One of the chemicals that can be found in frozen comets wondering through space has puzzled scientists for quite some time now. While this type of comets is usually born at the edges of solar systems, and mostly contains frozen matter, it also contains tiny crystalline silicate particles, which require enormous temperatures to form. New studies conducted with NASA’s Spitzer Space Telescope may hold clues as to how silicate of this type formed, and how it came to be incorporated in comets.
While observing the formation process of a nearby, Sun-like star, experts from Germany, the Netherlands and Hungary noticed that the amorphous mass of dust that surrounded the forming star contained the non-crystalline form of the silicate. An infrared analysis of the dust also revealed the fact that crystalline particles existed within as well, which led them to believe that the main formation process for these elements consisted of outbursts from stars hitting the amorphous substance and crystallizing it.

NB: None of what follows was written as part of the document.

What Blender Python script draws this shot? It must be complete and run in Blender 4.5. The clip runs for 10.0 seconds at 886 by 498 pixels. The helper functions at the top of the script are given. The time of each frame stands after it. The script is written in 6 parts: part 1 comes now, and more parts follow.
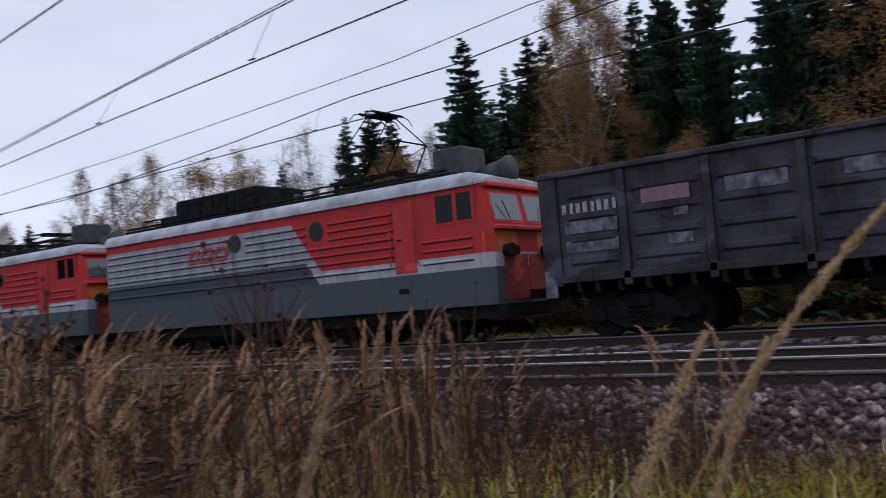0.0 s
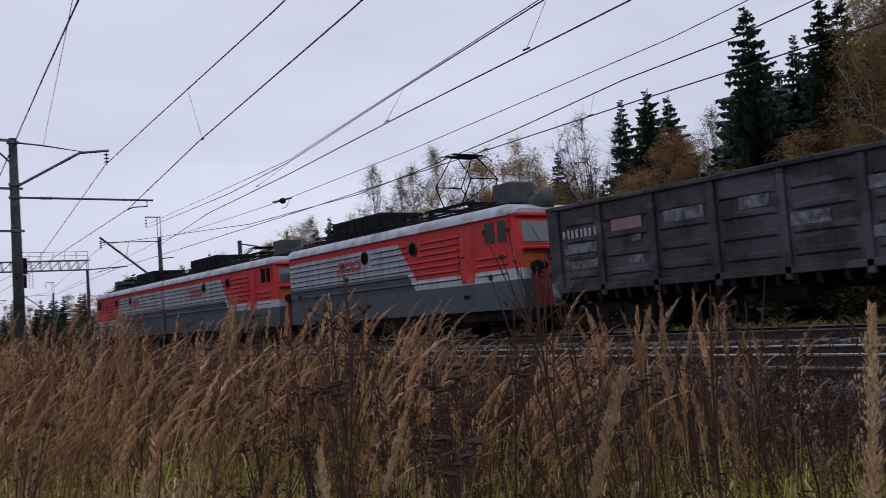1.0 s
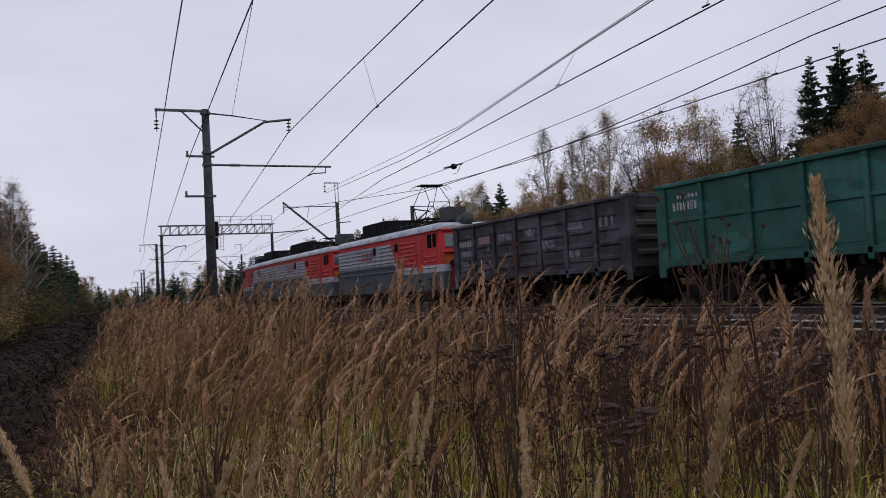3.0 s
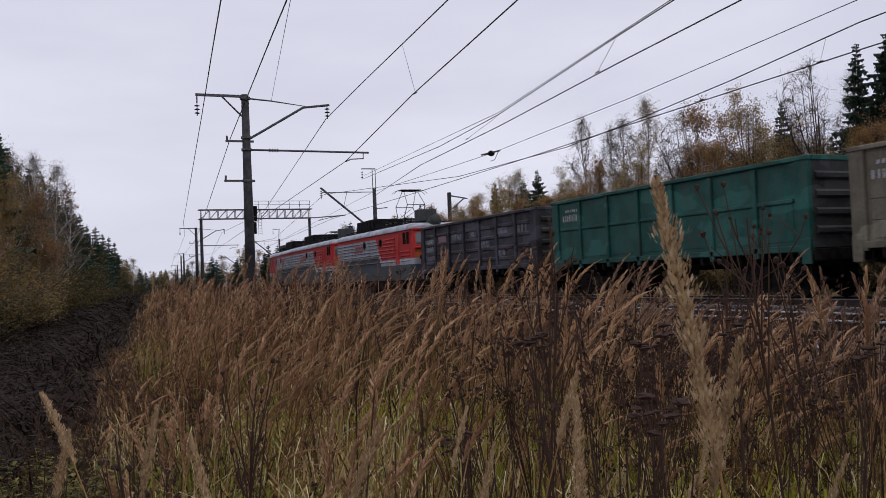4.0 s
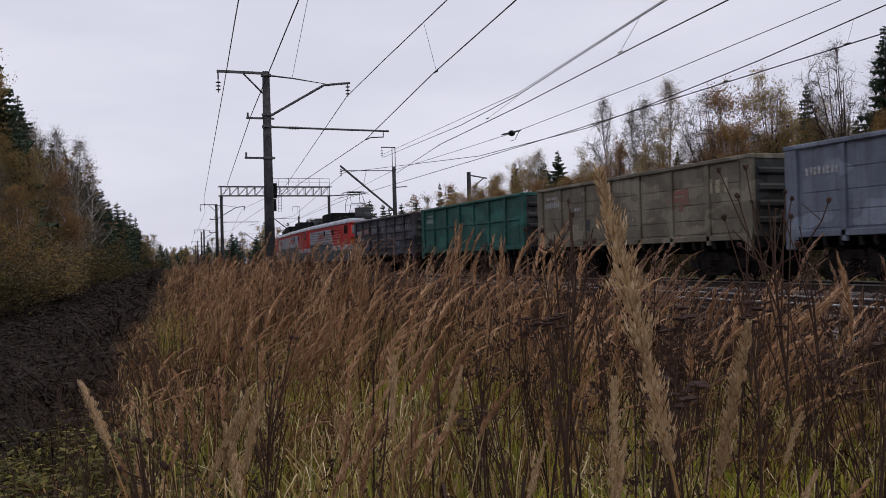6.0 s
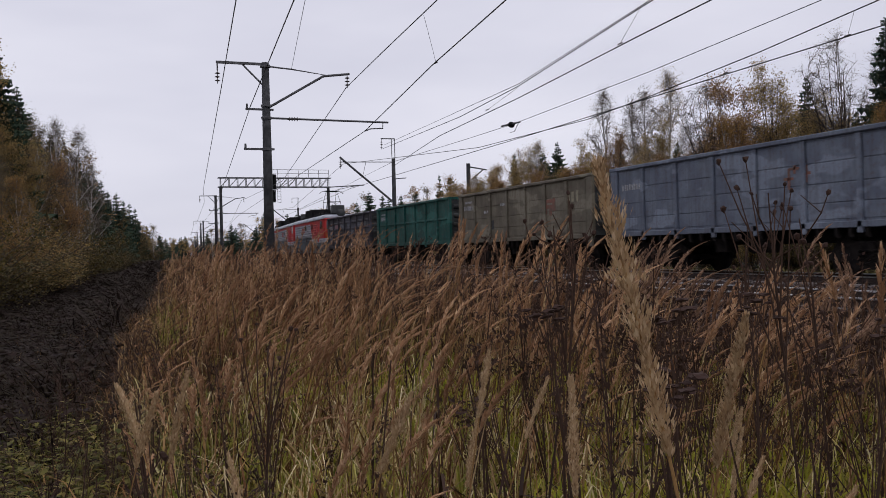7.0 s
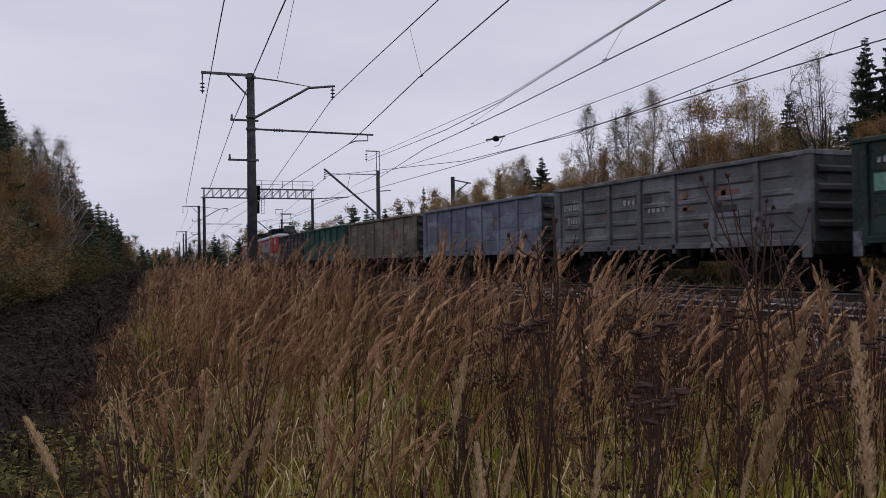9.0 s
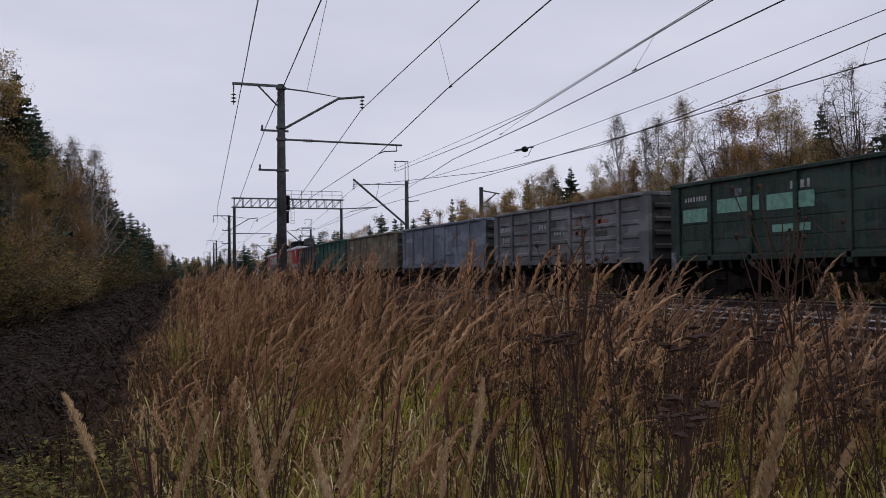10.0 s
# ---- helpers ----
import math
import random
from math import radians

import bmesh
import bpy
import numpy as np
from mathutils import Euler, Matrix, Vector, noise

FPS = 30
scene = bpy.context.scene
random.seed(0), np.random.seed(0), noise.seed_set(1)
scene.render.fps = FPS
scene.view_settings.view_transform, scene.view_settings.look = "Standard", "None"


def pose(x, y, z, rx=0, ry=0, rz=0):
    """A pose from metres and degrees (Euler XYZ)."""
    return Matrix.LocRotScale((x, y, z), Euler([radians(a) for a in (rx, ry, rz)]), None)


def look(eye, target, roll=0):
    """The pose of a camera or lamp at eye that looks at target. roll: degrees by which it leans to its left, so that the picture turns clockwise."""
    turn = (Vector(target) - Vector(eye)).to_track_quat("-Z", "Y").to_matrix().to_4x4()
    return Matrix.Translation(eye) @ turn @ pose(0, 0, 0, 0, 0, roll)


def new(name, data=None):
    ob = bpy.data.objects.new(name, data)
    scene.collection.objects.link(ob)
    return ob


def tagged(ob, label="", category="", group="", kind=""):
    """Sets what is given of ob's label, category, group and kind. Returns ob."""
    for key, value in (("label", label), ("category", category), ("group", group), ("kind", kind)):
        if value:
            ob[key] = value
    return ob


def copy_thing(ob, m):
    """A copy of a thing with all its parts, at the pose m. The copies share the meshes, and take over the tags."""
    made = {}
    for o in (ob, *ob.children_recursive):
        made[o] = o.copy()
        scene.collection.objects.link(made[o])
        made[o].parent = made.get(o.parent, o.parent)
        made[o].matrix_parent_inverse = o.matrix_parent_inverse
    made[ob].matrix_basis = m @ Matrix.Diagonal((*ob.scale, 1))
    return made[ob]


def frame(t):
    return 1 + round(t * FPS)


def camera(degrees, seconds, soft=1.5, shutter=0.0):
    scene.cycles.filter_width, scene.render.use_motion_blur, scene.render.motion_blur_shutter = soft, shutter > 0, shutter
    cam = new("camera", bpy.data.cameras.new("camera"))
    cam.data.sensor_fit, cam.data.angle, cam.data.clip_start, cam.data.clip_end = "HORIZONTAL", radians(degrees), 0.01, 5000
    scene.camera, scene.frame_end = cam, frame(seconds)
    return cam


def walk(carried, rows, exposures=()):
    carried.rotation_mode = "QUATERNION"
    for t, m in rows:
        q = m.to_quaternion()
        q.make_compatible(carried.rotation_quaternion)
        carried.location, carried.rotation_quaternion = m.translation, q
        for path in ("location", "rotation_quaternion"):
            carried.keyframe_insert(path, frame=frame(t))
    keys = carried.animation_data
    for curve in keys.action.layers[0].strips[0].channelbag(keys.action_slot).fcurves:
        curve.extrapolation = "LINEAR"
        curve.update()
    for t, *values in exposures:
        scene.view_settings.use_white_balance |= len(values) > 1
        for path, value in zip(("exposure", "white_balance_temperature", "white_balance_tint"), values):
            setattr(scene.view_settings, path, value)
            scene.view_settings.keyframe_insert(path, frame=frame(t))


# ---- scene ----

The finds are consistent with existing knowledge, which has it that silicate particles are only formed under intense heat. At the edge of star systems, away from the main stars in the middle, temperatures are not nearly enough to trigger such changes in the structure of silicate particles, astrophysicists believe. In one of its studies of the EX Lupi star, conducted in April 2008, Spitzer noticed that a flare from the forming celestial body had left behind a significant amount of crystalline silicate particles, where, in previous observations, none were discovered.
“We believe that we have observed, for the first time, ongoing crystal formation. We think that the crystals were formed by thermal annealing of small particles on the surface layer of the star’s inner disk by heat from the outburst. This is a completely new scenario about how this material could be created,” Astronomer Attila Juhasz, from the Max-Planck Institute for Astronomy, in Heidelberg, Germany, explained. He is also one of the authors of a new paper detailing the process, which appears in the May 14th issue of the scientific journal Nature.
“At outburst, EX Lupi became about 100 times more luminous. Crystals formed in the surface layer of the disk but just at the distance from the star where the temperature was high enough to anneal the silicate–about 1,000 Kelvin (1,340 degrees Fahrenheit) – but still lower than 1,500 Kelvin (2,240 degrees Fahrenheit). Above that, the dust grains will evaporate,” Juhasz said.
“These observations show, for the first time, the actual production of crystalline silicates like those found in comets and meteorites in our own solar system. So what we see in comets today may have been produced by repeated bursts of energy when the sun was young,” Jet Propulsion Laboratory (JPL) Spitzer Project Scientist Michael Werner added.